The term “conductor” is used herein to mean a bare conductor that may however optionally be provided with conductive outer plating, e.g. plating with sliver or the like. The conductor may be a single-strand or a multi-strand conductor.
The term “covering based on PTFE” is used herein to mean a covering that is made up of a majority of PTFE and that may also contain other ingredients or fillers, such as dyes, etc.
The electric wire of the invention is a wire designed for transmitting a signal, in particular at high frequency or at very high frequency. The insulator plays a very large part in the electrical performance of an electric cable, and in particular in the field of high-frequency signal transmission. The propagation speed of electromagnetic waves depends on the dielectric constant ∈ of the insulator, and is inversely proportional to the square root of said dielectric constant. In addition, the attenuation of the transmitted signals is a function involving the frequency and the dielectric constant of the insulating medium. Materials are thus being sought that have dielectric constants that are as low as possible for use in insulation, so as to make low-loss cables. Fluorine-containing polymers, in particular PTFE, are often chosen for that use because they have dielectric constants ∈ that are very low, in the range 2.0 to 2.1.

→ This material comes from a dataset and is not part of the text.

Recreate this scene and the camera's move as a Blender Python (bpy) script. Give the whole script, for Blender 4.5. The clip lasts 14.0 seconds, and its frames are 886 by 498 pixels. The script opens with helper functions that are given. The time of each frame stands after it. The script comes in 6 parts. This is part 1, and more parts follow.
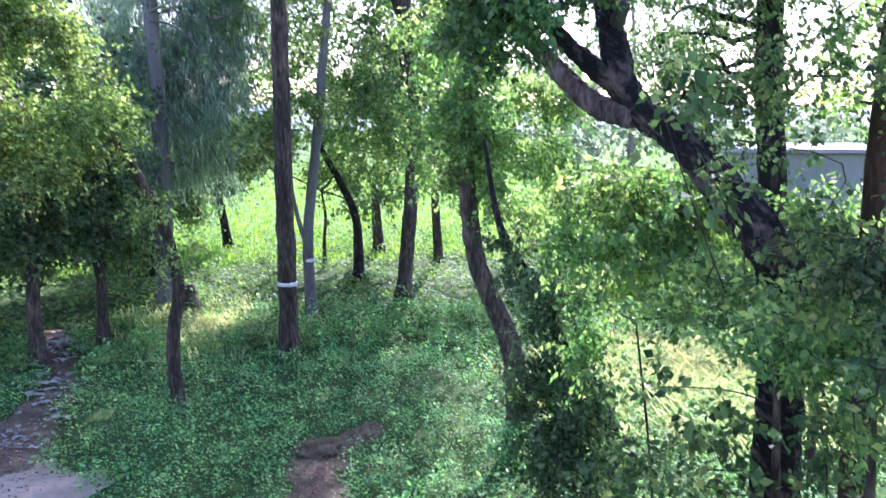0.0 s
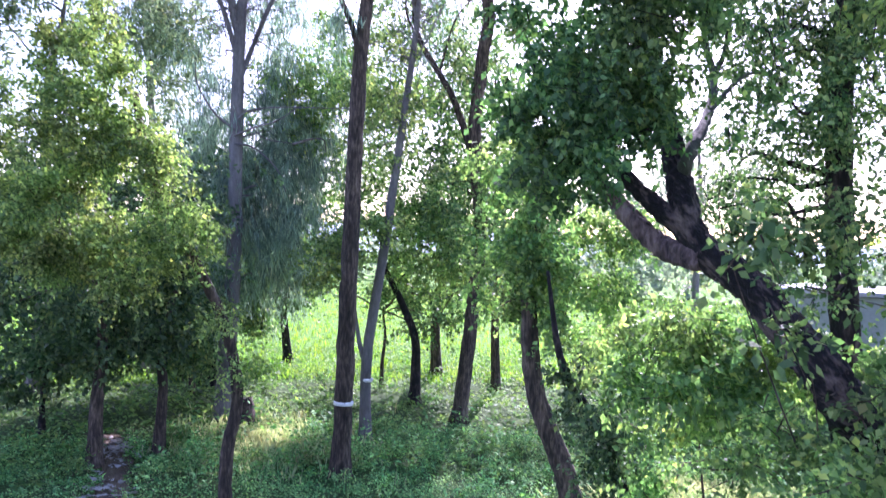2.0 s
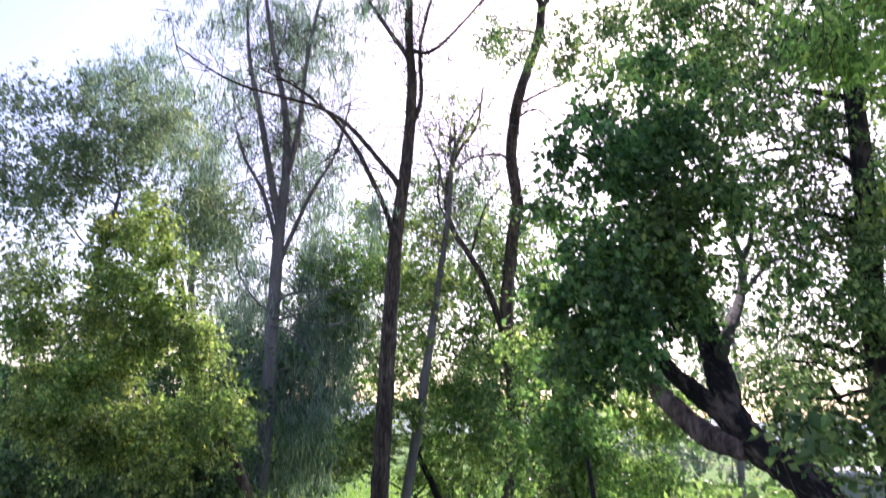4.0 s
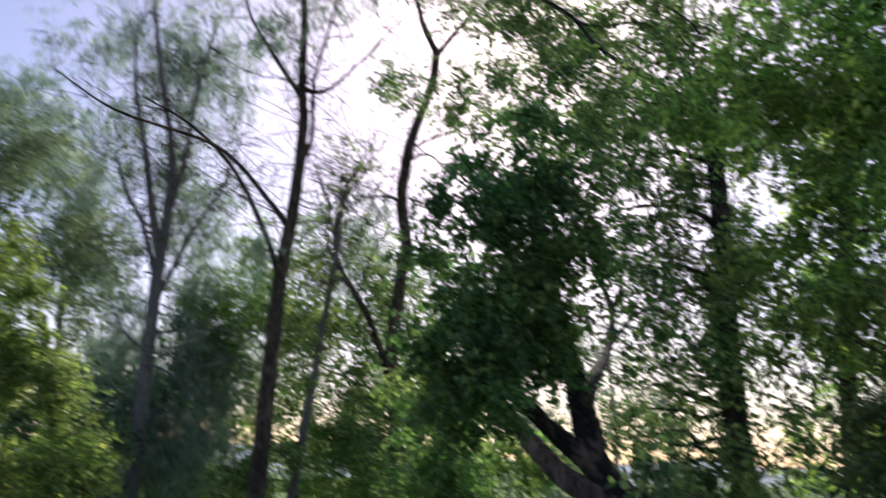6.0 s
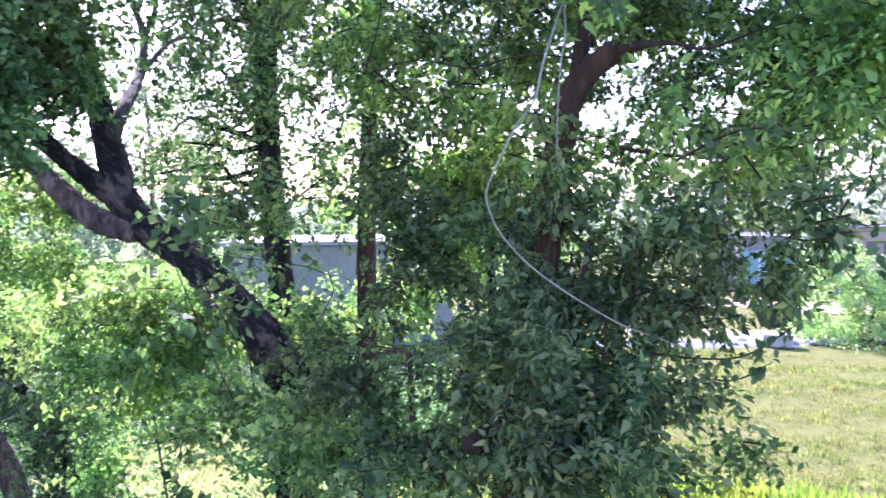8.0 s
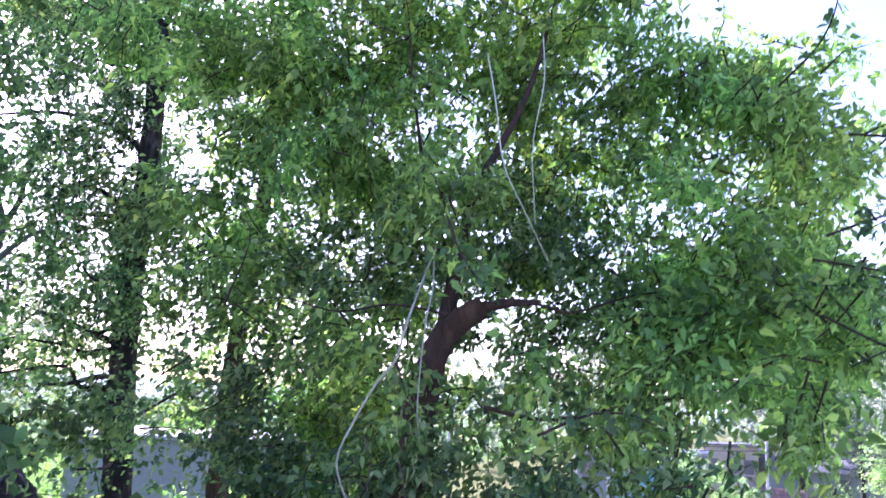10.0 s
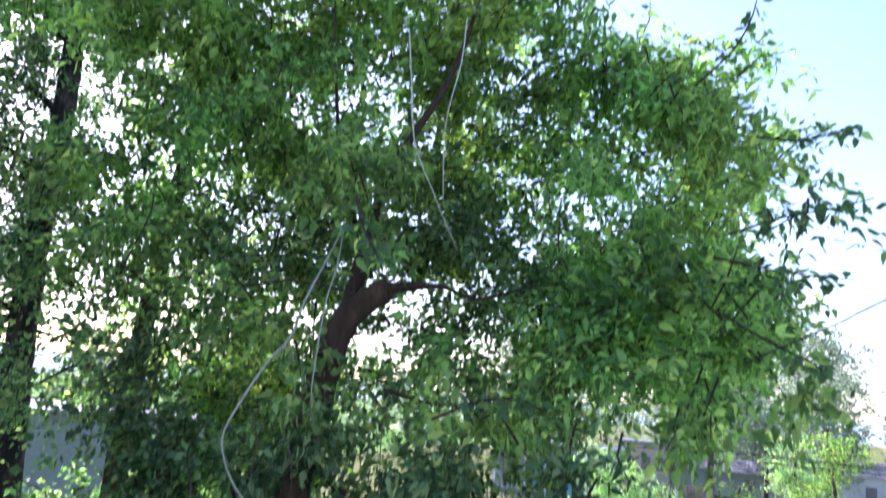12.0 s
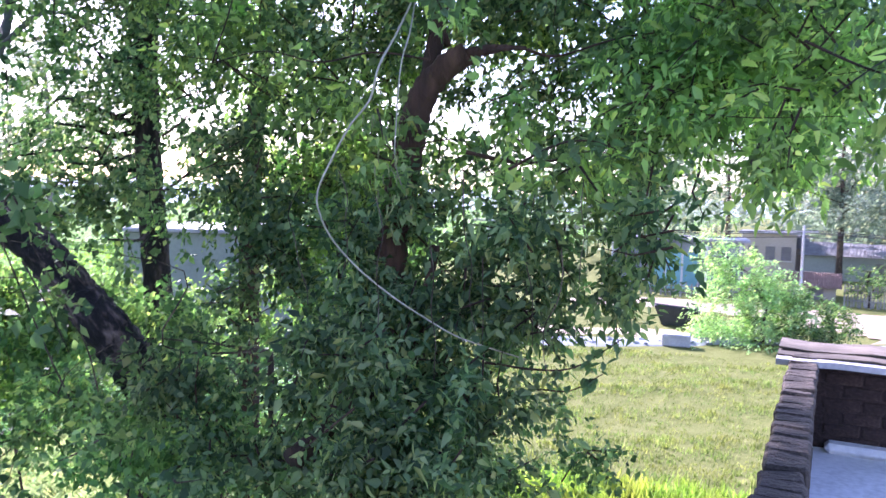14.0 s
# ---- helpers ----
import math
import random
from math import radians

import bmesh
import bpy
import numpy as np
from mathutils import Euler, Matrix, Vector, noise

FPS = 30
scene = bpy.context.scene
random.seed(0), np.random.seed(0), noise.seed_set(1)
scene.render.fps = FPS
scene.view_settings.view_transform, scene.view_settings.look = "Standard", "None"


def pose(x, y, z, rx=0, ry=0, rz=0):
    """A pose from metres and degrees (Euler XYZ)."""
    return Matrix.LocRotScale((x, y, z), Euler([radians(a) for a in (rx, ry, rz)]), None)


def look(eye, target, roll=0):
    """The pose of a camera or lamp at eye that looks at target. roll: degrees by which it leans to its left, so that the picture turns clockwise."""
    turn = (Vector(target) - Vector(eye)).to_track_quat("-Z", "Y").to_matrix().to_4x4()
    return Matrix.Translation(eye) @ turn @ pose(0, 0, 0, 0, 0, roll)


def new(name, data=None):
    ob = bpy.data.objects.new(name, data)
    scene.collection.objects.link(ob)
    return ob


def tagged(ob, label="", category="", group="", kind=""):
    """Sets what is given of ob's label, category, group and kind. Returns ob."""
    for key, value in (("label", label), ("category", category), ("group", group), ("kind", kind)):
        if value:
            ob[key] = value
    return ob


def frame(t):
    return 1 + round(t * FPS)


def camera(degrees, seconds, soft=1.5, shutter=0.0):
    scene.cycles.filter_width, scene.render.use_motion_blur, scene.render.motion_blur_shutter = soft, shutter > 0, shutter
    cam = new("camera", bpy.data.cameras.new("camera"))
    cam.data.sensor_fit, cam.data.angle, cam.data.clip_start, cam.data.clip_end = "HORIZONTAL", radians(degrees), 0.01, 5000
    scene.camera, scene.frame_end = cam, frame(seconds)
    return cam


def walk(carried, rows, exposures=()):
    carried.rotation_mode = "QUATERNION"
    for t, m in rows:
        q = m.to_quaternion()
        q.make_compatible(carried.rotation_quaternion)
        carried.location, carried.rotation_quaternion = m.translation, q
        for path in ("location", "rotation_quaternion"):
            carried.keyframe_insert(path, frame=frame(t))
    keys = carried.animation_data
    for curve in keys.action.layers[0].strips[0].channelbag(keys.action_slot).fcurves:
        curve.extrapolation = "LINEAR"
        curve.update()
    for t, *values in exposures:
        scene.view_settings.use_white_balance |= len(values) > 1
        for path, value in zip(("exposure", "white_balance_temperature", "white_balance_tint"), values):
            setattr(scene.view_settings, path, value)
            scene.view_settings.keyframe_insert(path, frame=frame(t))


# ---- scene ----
# ------------------------------------------------------------------ camera
cam = camera(59.5, 14.0, soft=1.4, shutter=0.5)
PATH = [
    (0, (0.027, -0.009, 4.396), (2.020, 4.505, 3.593), -0.74),
    (0.5, (0.016, -0.025, 4.417), (1.892, 4.572, 3.820), -0.25),
    (1, (0.010, -0.021, 4.425), (1.784, 4.633, 3.978), 0.67),
    (1.5, (-0.011, -0.039, 4.448), (1.715, 4.647, 4.190), 1.57),
    (2, (-0.023, -0.055, 4.462), (1.632, 4.663, 4.440), 1.86),
    (2.5, (-0.074, -0.103, 4.472), (1.527, 4.628, 4.686), 2.26),
    (3, (-0.097, -0.149, 4.488), (1.404, 4.595, 4.977), 1.72),
    (3.5, (-0.113, -0.175, 4.508), (1.359, 4.543, 5.267), 1.43),
    (3.7, (-0.119, -0.175, 4.511), (1.341, 4.526, 5.389), 1.49),
    (4.75, (-0.150, -0.120, 4.560), (1.132, 4.470, 6.072), 2.00),
    (5.8, (-0.038, -0.240, 4.556), (1.698, 4.206, 6.046), 1.97),
    (6, (-0.018, -0.220, 4.558), (1.998, 4.144, 5.934), 1.50),
    (6.5, (0.055, -0.077, 4.620), (2.988, 3.876, 5.499), 0.14),
    (7, (0.077, -0.102, 4.608), (3.664, 3.346, 5.108), 1.26),
    (7.5, (0.122, -0.119, 4.559), (4.103, 2.907, 4.581), -0.61),
    (8, (0.136, -0.102, 4.554), (4.357, 2.564, 4.287), -0.64),
    (8.5, (0.197, -0.117, 4.676), (4.587, 2.275, 4.714), -2.23),
    (9, (0.245, -0.129, 4.751), (4.695, 2.079, 5.316), -0.72),
    (9.2, (0.312, -0.111, 4.763), (4.764, 2.064, 5.430), 0.38),
    (10.25, (0.310, -0.100, 4.840), (4.805, 1.808, 5.914), 3.40),
    (11.3, (0.390, -0.183, 4.920), (4.907, 1.487, 6.264), 6.77),
    (11.5, (0.385, -0.183, 4.903), (4.903, 1.456, 6.281), 5.95),
    (12, (0.416, -0.178, 4.798), (5.063, 1.409, 5.738), 5.03),
    (12.5, (0.371, -0.177, 4.734), (5.032, 1.544, 5.299), 4.39),
    (13, (0.310, -0.198, 4.676), (4.916, 1.723, 4.981), 1.66),
    (13.5, (0.329, -0.253, 4.614), (4.899, 1.773, 4.524), 0.74),
    (14, (0.400, -0.355, 4.599), (4.867, 1.870, 4.286), 1.49),
]
walk(cam, [(t, look(eye, target, roll)) for t, eye, target, roll in PATH],
     exposures=[(0.0, 2.08, 5410, 46), (2.5, 1.91, 5500, 53), (3.5, 1.52, 5870, 51), (5.0, 0.72, 6150, 36), (5.8, 0.27, 6100, 33), (6.2, 0.42, 6300, 36), (6.5, 1.18, 6370, 41), (6.8, 1.65, 6400, 44),
                (7.5, 2.22, 5740, 52), (9.2, 2.34, 5360, 56), (11.3, 1.57, 5480, 40), (12.0, 1.78, 5540, 34), (12.5, 2.16, 5610, 43), (13.0, 2.26, 5590, 45), (14.0, 2.12, 5550, 46)])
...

In order to reduce the dielectric constant still further, compared with the dielectric constants of those materials, a first solution consists in choosing an insulating material that also includes porous material. That brings a considerable improvement in performance because the dielectric constant of air is only 1. The presence of air in the insulator thus makes it possible to lower the dielectric constant. For example, cables insulated with expanded PTFE can have dielectric constants lying in the range 1.7 to 1.3, depending on the porosity of the PTFE.
Another solution for lowering the dielectric constant consists in providing the insulator with continuous longitudinal air-filled channels or cells.
Patent WO 2005/066979 to E.I. Dupont de Nemours thus describes a method of manufacturing electric wires having one or more conductors, protected by a covering of PTFE, the covering having continuous longitudinal cells.
In the method of manufacturing electric wires that is disclosed by that document, the resulting cells in the electric wire are separated from the conductor by a layer of PTFE.
A cross-section through such an electric wire is shown in FIG. 1. That electric wire 10 has a central conductor 12, and a covering 14. The conductor 12 is a single-strand copper conductor of circular cross-section. The covering 14 is a hollow covering that is of substantially cylindrical shape (over a segment of wire that is substantially rectilinear), inside which covering four continuous longitudinal cells 16 are formed. The cells 16 are separated from one another in pairs by separator partitions or spacers 18. The conductor is received in a sheath 20 that is directly in contact with its outside surface, and the radially innermost ends of the spacers 18 bear against the sheath. The presence of the sheath 20 results in the cells 16 being at a certain distance from the conductor 12, thereby limiting their ability to reduce the dielectric constant of the electric wire.